--- Start ---
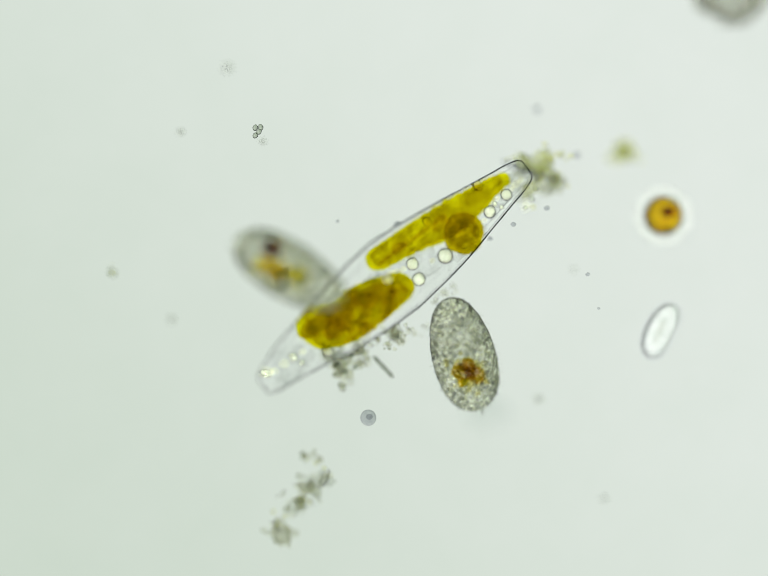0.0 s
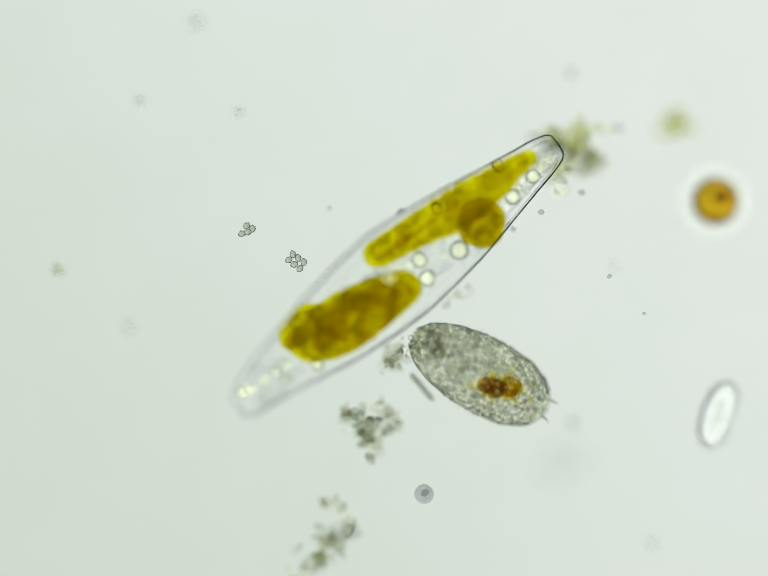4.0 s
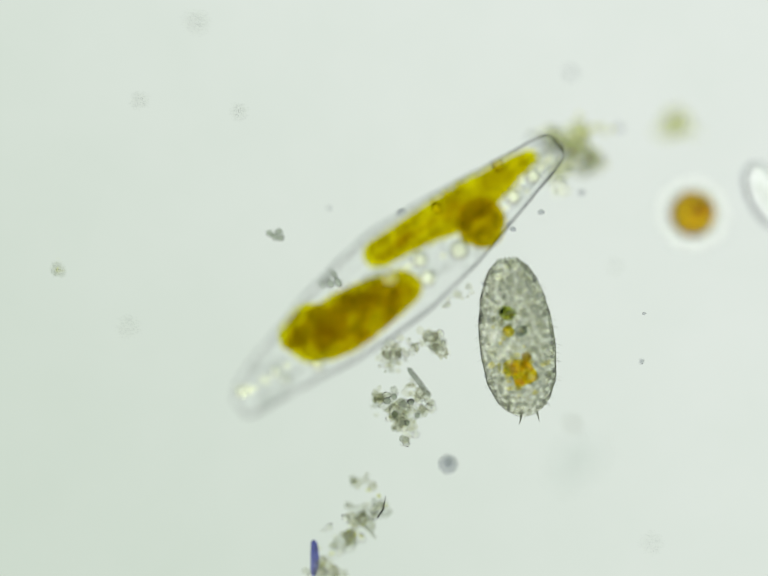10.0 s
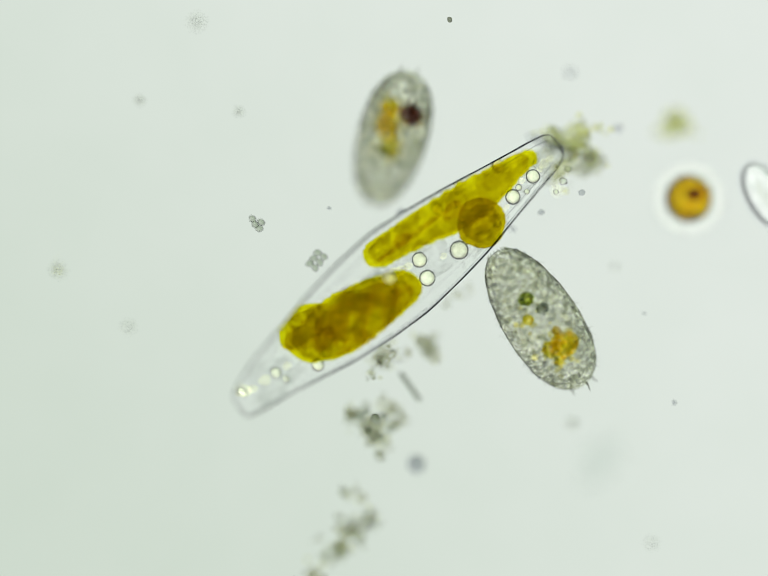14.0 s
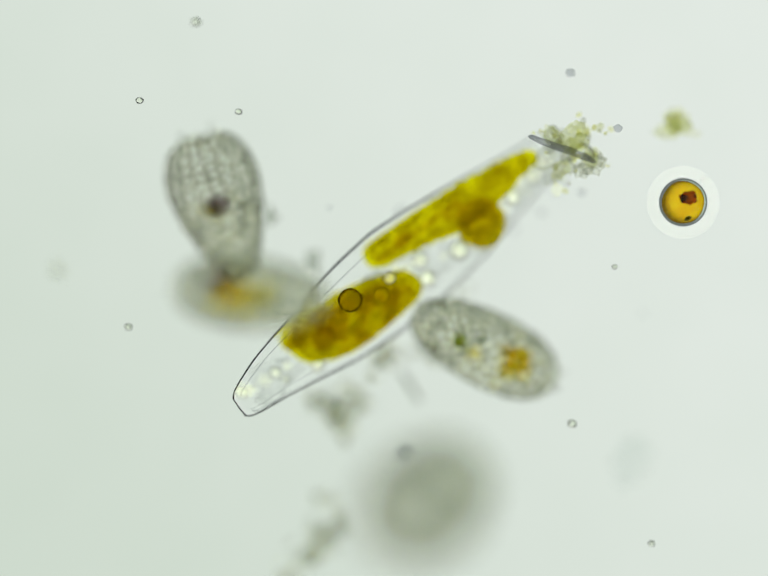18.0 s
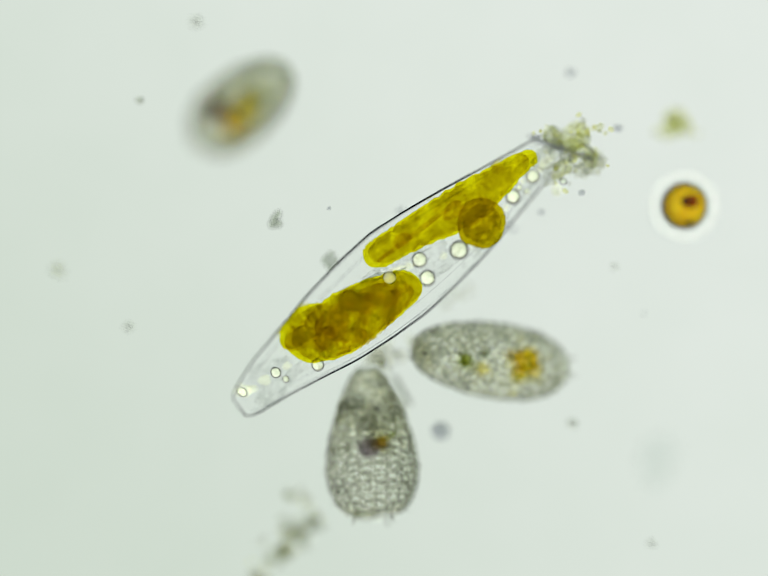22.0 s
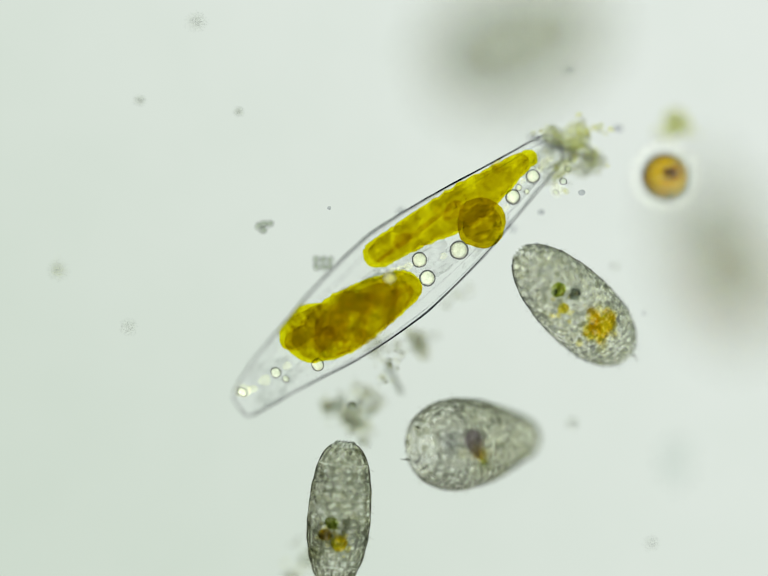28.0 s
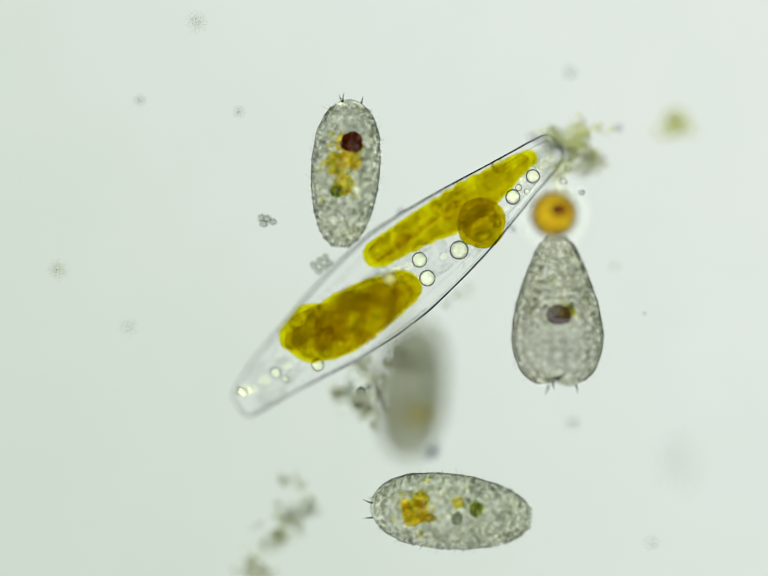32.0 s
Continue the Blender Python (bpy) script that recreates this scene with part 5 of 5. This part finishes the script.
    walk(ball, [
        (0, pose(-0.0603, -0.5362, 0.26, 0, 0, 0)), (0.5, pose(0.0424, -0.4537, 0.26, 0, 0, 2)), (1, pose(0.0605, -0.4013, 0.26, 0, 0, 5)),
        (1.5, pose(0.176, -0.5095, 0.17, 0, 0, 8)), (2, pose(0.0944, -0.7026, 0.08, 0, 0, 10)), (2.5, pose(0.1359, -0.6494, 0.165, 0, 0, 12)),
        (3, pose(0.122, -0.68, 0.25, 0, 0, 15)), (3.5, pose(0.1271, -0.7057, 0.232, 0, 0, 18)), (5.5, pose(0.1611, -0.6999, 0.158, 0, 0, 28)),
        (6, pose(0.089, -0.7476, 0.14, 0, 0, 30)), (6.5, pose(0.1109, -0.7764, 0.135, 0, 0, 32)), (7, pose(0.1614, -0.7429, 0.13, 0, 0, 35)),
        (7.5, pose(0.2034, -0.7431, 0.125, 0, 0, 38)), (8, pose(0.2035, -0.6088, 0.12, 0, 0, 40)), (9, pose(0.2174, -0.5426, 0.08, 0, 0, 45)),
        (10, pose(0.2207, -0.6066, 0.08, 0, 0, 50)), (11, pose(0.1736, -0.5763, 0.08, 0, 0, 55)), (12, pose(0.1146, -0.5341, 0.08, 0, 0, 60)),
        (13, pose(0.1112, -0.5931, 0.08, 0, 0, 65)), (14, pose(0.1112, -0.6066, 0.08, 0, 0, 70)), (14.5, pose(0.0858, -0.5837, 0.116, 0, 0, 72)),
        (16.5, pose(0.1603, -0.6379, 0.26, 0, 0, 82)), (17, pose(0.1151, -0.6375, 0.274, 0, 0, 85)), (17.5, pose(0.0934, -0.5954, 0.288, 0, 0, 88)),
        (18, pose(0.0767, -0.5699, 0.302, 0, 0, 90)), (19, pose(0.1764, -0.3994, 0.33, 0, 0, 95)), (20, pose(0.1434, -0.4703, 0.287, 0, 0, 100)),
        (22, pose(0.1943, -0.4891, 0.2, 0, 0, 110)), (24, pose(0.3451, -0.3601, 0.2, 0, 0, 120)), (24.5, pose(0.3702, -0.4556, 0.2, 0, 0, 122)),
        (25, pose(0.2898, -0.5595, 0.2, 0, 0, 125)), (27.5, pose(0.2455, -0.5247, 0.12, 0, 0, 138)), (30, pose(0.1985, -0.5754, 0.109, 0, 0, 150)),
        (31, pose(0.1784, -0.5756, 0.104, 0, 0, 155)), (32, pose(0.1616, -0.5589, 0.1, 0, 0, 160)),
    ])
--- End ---
The pictures should not be reproduced; quote all of the other material exactly.

0.0 s
4.0 s
10.0 s
14.0 s
18.0 s
22.0 s
28.0 s
32.0 s
Continue the Blender Python (bpy) script that recreates this scene with part 5 of 5. This part finishes the script.
    walk(ball, [
        (0, pose(-0.0603, -0.5362, 0.26, 0, 0, 0)), (0.5, pose(0.0424, -0.4537, 0.26, 0, 0, 2)), (1, pose(0.0605, -0.4013, 0.26, 0, 0, 5)),
        (1.5, pose(0.176, -0.5095, 0.17, 0, 0, 8)), (2, pose(0.0944, -0.7026, 0.08, 0, 0, 10)), (2.5, pose(0.1359, -0.6494, 0.165, 0, 0, 12)),
        (3, pose(0.122, -0.68, 0.25, 0, 0, 15)), (3.5, pose(0.1271, -0.7057, 0.232, 0, 0, 18)), (5.5, pose(0.1611, -0.6999, 0.158, 0, 0, 28)),
        (6, pose(0.089, -0.7476, 0.14, 0, 0, 30)), (6.5, pose(0.1109, -0.7764, 0.135, 0, 0, 32)), (7, pose(0.1614, -0.7429, 0.13, 0, 0, 35)),
        (7.5, pose(0.2034, -0.7431, 0.125, 0, 0, 38)), (8, pose(0.2035, -0.6088, 0.12, 0, 0, 40)), (9, pose(0.2174, -0.5426, 0.08, 0, 0, 45)),
        (10, pose(0.2207, -0.6066, 0.08, 0, 0, 50)), (11, pose(0.1736, -0.5763, 0.08, 0, 0, 55)), (12, pose(0.1146, -0.5341, 0.08, 0, 0, 60)),
        (13, pose(0.1112, -0.5931, 0.08, 0, 0, 65)), (14, pose(0.1112, -0.6066, 0.08, 0, 0, 70)), (14.5, pose(0.0858, -0.5837, 0.116, 0, 0, 72)),
        (16.5, pose(0.1603, -0.6379, 0.26, 0, 0, 82)), (17, pose(0.1151, -0.6375, 0.274, 0, 0, 85)), (17.5, pose(0.0934, -0.5954, 0.288, 0, 0, 88)),
        (18, pose(0.0767, -0.5699, 0.302, 0, 0, 90)), (19, pose(0.1764, -0.3994, 0.33, 0, 0, 95)), (20, pose(0.1434, -0.4703, 0.287, 0, 0, 100)),
        (22, pose(0.1943, -0.4891, 0.2, 0, 0, 110)), (24, pose(0.3451, -0.3601, 0.2, 0, 0, 120)), (24.5, pose(0.3702, -0.4556, 0.2, 0, 0, 122)),
        (25, pose(0.2898, -0.5595, 0.2, 0, 0, 125)), (27.5, pose(0.2455, -0.5247, 0.12, 0, 0, 138)), (30, pose(0.1985, -0.5754, 0.109, 0, 0, 150)),
        (31, pose(0.1784, -0.5756, 0.104, 0, 0, 155)), (32, pose(0.1616, -0.5589, 0.1, 0, 0, 160)),
    ])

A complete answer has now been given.